> **To do**
Pictures within the data are to be left out; everything else must be reproduced exactly.

> **Data shown**
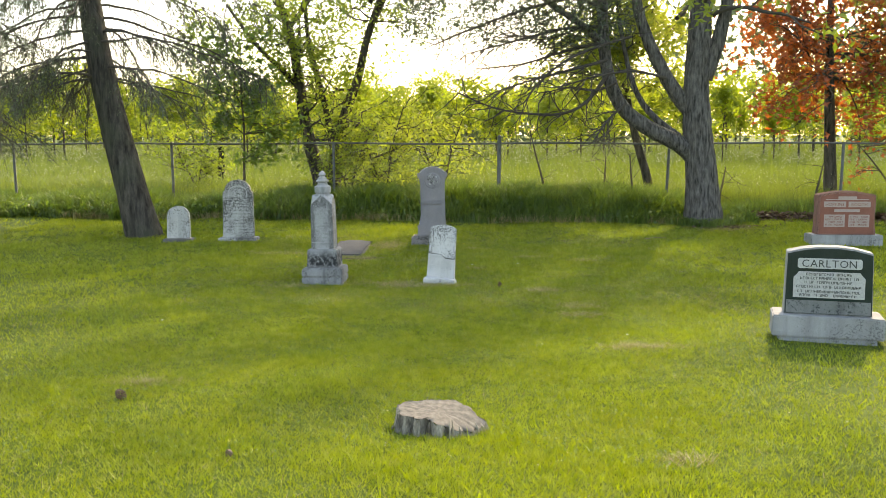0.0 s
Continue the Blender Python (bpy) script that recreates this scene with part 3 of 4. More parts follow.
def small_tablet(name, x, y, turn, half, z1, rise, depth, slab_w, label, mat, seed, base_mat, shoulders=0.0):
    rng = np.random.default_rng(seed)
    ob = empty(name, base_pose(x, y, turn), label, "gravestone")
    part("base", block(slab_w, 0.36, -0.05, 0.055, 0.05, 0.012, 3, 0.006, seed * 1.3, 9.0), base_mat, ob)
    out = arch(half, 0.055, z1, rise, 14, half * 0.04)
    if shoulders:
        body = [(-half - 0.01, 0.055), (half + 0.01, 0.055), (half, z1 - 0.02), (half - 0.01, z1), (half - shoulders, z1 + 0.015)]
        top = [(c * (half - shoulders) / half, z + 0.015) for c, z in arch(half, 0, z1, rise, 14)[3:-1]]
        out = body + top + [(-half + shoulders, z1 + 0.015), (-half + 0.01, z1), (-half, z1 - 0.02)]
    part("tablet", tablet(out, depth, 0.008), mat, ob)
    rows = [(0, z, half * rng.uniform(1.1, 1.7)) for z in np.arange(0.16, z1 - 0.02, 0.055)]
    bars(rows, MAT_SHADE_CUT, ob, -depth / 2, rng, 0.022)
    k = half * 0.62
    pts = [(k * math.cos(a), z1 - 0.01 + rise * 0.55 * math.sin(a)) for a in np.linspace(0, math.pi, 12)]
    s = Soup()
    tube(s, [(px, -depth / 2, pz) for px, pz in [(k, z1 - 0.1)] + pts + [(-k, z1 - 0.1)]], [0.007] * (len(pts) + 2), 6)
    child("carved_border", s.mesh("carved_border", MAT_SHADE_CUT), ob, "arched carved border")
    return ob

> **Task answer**
0.0 s
Continue the Blender Python (bpy) script that recreates this scene with part 3 of 4. More parts follow.
def small_tablet(name, x, y, turn, half, z1, rise, depth, slab_w, label, mat, seed, base_mat, shoulders=0.0):
    rng = np.random.default_rng(seed)
    ob = empty(name, base_pose(x, y, turn), label, "gravestone")
    part("base", block(slab_w, 0.36, -0.05, 0.055, 0.05, 0.012, 3, 0.006, seed * 1.3, 9.0), base_mat, ob)
    out = arch(half, 0.055, z1, rise, 14, half * 0.04)
    if shoulders:
        body = [(-half - 0.01, 0.055), (half + 0.01, 0.055), (half, z1 - 0.02), (half - 0.01, z1), (half - shoulders, z1 + 0.015)]
        top = [(c * (half - shoulders) / half, z + 0.015) for c, z in arch(half, 0, z1, rise, 14)[3:-1]]
        out = body + top + [(-half + shoulders, z1 + 0.015), (-half + 0.01, z1), (-half, z1 - 0.02)]
    part("tablet", tablet(out, depth, 0.008), mat, ob)
    rows = [(0, z, half * rng.uniform(1.1, 1.7)) for z in np.arange(0.16, z1 - 0.02, 0.055)]
    bars(rows, MAT_SHADE_CUT, ob, -depth / 2, rng, 0.022)
    k = half * 0.62
    pts = [(k * math.cos(a), z1 - 0.01 + rise * 0.55 * math.sin(a)) for a in np.linspace(0, math.pi, 12)]
    s = Soup()
    tube(s, [(px, -depth / 2, pz) for px, pz in [(k, z1 - 0.1)] + pts + [(-k, z1 - 0.1)]], [0.007] * (len(pts) + 2), 6)
    child("carved_border", s.mesh("carved_border", MAT_SHADE_CUT), ob, "arched carved border")
    return ob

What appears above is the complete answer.